En la esquina de la calle Hileras, por donde había salido corriendo
Roberto Álamo la 1ª vez, estaba él escuchando instrucciones, al mismo tiempo
que le maquillaban la calva y la cara y le rociaban con un spray para que
pareciera sudado. Lo mismo hicieron con sus axilas, que aparecían con grandes
manchas de humedad, como si hubiera estado corriendo sin parar. Tenía que dar
sensación de fatiga y esfuerzo. Al cabo de un rato se recolocó todo el mundo y
el actor volvió a repetir la escena, esta vez de manera más convincente, como si la anterior hubiese sido sólo una prueba. Su voz
resonaba, con la contundencia de la empleada en el teatro, en medio de la calle por encima del ruido de fondo.

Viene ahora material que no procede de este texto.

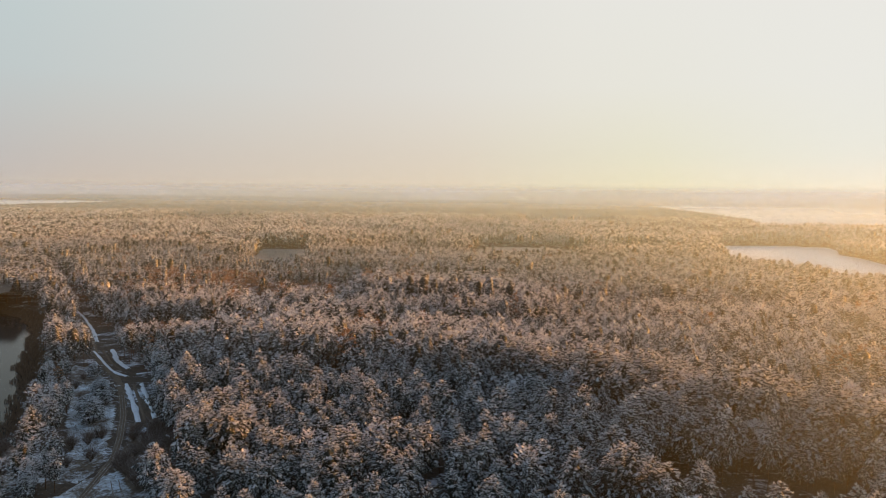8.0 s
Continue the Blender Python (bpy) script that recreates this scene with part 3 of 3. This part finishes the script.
v, f = blades(field_spots[inside(*field_spots.T, FIELD)], 1.2, 2.0, 0.7, 0.3, 67, 2)
tagged(new("reed_bed", mesh_of("reed_bed", v, f, [M_PALE])), "pale frosted reed bed in a forest clearing", "reeds", kind="stuff")


def bare_bush(seed, height):
    """A leafless bush: many thin stems that branch upwards."""
    r = np.random.default_rng(seed)
    bush = new("bare_bush")
    for name, n, low, high, mat in (("stems", 34, 0.45, 1.0, M_TWIG), ("twigs", 330, 0.5, 1.0, M_TWIG)):
        a, lean = r.random(n) * 6.283, 0.1 + 0.75 * r.random(n)
        length = height * (low + (high - low) * r.random(n))
        way = np.column_stack([np.cos(a) * lean, np.sin(a) * lean, np.ones(n)])
        way /= np.linalg.norm(way, axis=1)[:, None]
        foot = way * (length * (0.0 if name == "stems" else 0.2 + 0.4 * r.random(n)))[:, None]
        if name == "twigs":
            way = way + r.normal(size=(n, 3)) * 0.5
            way /= np.linalg.norm(way, axis=1)[:, None]
            length = length * 0.5
        tip, w = foot + way * length[:, None], 0.035 if name == "stems" else 0.03
        ring = [foot + w * np.column_stack([np.cos(a + q), np.sin(a + q), 0 * a]) for q in (0, 2.1, 4.2)]
        v = np.stack(ring + [tip], 1).reshape(-1, 3)
        f = (np.arange(n)[:, None, None] * 4 + np.array([(0, 1, 3), (1, 2, 3), (2, 0, 3)])[None]).reshape(-1, 3)
        part(name, mesh_of(name, v, f, [mat]), bush)
    return tagged(bush, "leafless brown willow bush on the bare soil", "bush", "bushes by the track")


bush_kits = [bare_bush(70 + k, 4.6) for k in range(4)]
bush_spots = scatter(-101, -66, 150, 200, 3.4, 71)
bx, by = bush_spots.T
bush_spots = bush_spots[inside(bx, by, SCRUB) & (away(bx, by, ROAD) > 2.2)]
bush_spots = np.concatenate([bush_spots, np.array([(-104, 182), (-106, 179), (-103, 186), (-126, 214), (-136, 226), (-140, 236), (-119, 203), (-97, 172), (-100, 168), (-152, 247)], float)])
bank_spots = scatter(-180, -100, 112, 275, 4.6, 73)
bush_spots = np.concatenate([bush_spots, bank_spots[inside(*bank_spots.T, WEST)]])
for nth, (x, y) in enumerate(bush_spots):
    m = pose(float(x), float(y), float(land(x, y)), 0, 0, float(nth * 77 % 360))
    bush = bush_kits[nth] if nth < 4 else copy_thing(bush_kits[nth % 4], m)
    bush.matrix_basis = m
    bush.scale = (0.7 + 0.6 * float(rng.random()),) * 3

def oak_tree(seed, height):
    """A small oak that keeps its dry leaves."""
    r = np.random.default_rng(seed)
    tree = new("oak_tree")
    part("trunk", trunk_mesh(r, height * 0.85, 0.16, height * 0.22, 12), tree)
    v, f, _ = broad_crown(r, height, height * 0.24, 170, 0.6, 4)
    part("crown", mesh_of("crown", v, f, [M_RUSSET]), tree, "dry russet leaves")
    return tagged(tree, "small oak with dry russet leaves among snowy pines", "tree", "russet oaks near the track")


for nth, (x, y, h) in enumerate(((-142, 293, 8.0), (-160, 298, 8.5), (-118, 262, 7.0), (30, 160, 6.5))):
    oak_tree(80 + nth, h).matrix_basis = pose(x, y, float(land(x, y)), 0, 0, nth * 50)

# lone pines on the meadow
for x, y, h in ((-112, 196, 7.0), (-118, 204, 5.6), (-123, 219, 5.6), (-119, 213, 4.2), (-128, 224, 4.0), (-139, 240, 4.6), (-105, 187, 3.4), (-97.5, 151, 6.5), (-100, 146, 7.5), (-101, 157, 7.0), (-99, 139, 7.0)):
    tree = copy_thing(kits[int(-x) % 8], pose(x, y, float(land(x, y)) - (0.3 if y > 190 else 0.43) * h, 0, 0, x * 31 % 360))
    tree.scale = (h / 13 * (2.5 if y > 190 else 1.4),) * 2 + (h / 13 * 1.3,)
    tagged(tree, "young bushy pine with little snow on the meadow", "tree", "lone pines on the meadow")

# the woods beyond, and all round behind the camera: a rough canopy


def canopy(name, a0, a1, da, r0, r1, grow, seed, label):
    r = np.random.default_rng(seed)
    rad = [r0]
    while rad[-1] < r1:
        rad.append(rad[-1] * grow)
    rad, ang = np.array(rad), np.radians(np.arange(a0, a1 + da, da))
    A, R = np.meshgrid(ang, rad)
    A = A + r.normal(size=A.shape) * np.radians(da) * 0.3
    R = R * (1 + r.normal(size=R.shape) * (grow - 1) * 0.3)
    x, y = np.sin(A) * R, np.cos(A) * R
    h = 10.5 + waves(x, y, 90, 1.0) * 2.0 + waves(x, y, 400, 2.0) * 2.5 + r.normal(size=x.shape) * 2.2
    h = h * (1 - 0.6 * step(2600, 3600, np.hypot(x, y)))
    for lake in LAKES:
        h = np.where(inside(x, y, lake), -4.0, h)
    z = land(x, y) + h
    v = np.stack([x, y, z], -1).reshape(-1, 3)
    i = np.arange(len(rad) - 1)[:, None] * len(ang) + np.arange(len(ang) - 1)[None]
    f = np.stack([i, i + len(ang), i + len(ang) + 1, i + 1], -1).reshape(-1, 4)
    return tagged(new(name, mesh_of(name, v, f, [M_CANOPY])), label, "forest", kind="stuff")


canopy("far_woods", -44, 44, 0.14, 1590, 4990, 1.0085, 21, "hazy pine forest stretching to the skyline")
canopy("outer_woods", 33, 324, 1.2, 420, 4990, 1.03, 22, "pine forest surrounding the place")

# ---- haze and sun glow put into upright see-through sheets, denser to the right ----
# sheet tints that carry the haze and golden glow tones, near to far
NEAR_HAZE, MID_HAZE, FAR_HAZE, SKYLINE_HAZE = (0.92, 1.0, 0.75), (0.68, 0.92, 0.76), (0.385, 0.60, 0.88), (0.172, 0.325, 0.80)
HAZE_SHEETS = [(115, 0.22, 44, 72, 0.5, 0.02, NEAR_HAZE), (205, 0.245, 45, 76, 0.5, 0.09, NEAR_HAZE), (370, 0.245, 46, 82, 0.45, 0.28, MID_HAZE), (650, 0.245, 47, 85, 0.4, 0.66, FAR_HAZE),
         (1200, 0.38, 52, 82, 0.3, 0.85, FAR_HAZE), (2100, 0.75, 51, 88, 0.2, 0.70, SKYLINE_HAZE), (3500, 0.97, 50, 105, 0.2, 0.92, SKYLINE_HAZE)]
for north, opacity, low, high, ahead, least, haze_tint in HAZE_SHEETS:
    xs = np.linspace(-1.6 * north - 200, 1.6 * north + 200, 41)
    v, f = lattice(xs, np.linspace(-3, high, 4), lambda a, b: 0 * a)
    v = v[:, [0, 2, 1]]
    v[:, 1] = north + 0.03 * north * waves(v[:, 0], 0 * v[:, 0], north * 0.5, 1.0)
    tagged(new("mist", mesh_of("mist", v, f, [haze_sheet_material("mist", opacity, low, high, ahead, north, least, haze_tint)], smooth=True)), "upright see-through sheet standing in for haze and sun glow", "mist", kind="stuff")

Hablaba por el móvil de nuevo frente a la cámara, y volvía a mirar a lo lejos
como buscando a alguien con gesto consternado y de alarma. Corrió de nuevo
hasta perderse por un lado de la cámara. No es tan alto como parece en t.v.,
pero sí que tiene una complexión fuerte, anchas espaldas. El que daba las voces
para controlar a la gente se le acercó y, tras una breve intercambio de
palabras, el actor alzó una mano y la hizo chocar contra la otra, con un gesto
en la cara de gran determinación, como diciendo “¡Ya está!”.
Nosotros continuamos nuestro camino, pero al regresar vimos a la
comitiva de los extras, que iban en fila india de dos en dos hacia la plaza de Isabel II. La cámara y el resto de la parafernalia se había quedado entre la
calle Arenal y la calle Hileras, apartado a un lado todo junto a la fachada del
edificio, vigilado por unas mujeres que también formaban parte del equipo.
Pensé en lo poco que se necesita ahora para rodar una película, en comparación
con todo lo que hacía falta antaño, en los albores del cine. Pensé también que
el oficio de actor es bien extraño, sobre todo en lo que a las películas se
refiere, pues no logro comprender cómo puede gustarles tanto la gran pantalla,
cuando estás en plena inspiración interpretando un personaje y cada dos por
tres hay que cortar. Entiendo que el mayor goce, y también el mayor desafío,
es el teatro, donde no hay interrupciones y sólo te tienes que dejarte llevar.
He leído que la película lleva el trágico título de Que Dios nos
perdone, y es efectivamente de muchas persecuciones. Otra película de acción que
añadir a las muchas que hay en cartel, pero a buen seguro que si está
protagonizada por Roberto Álamo siempre tendrá algo interesante y especial que contar.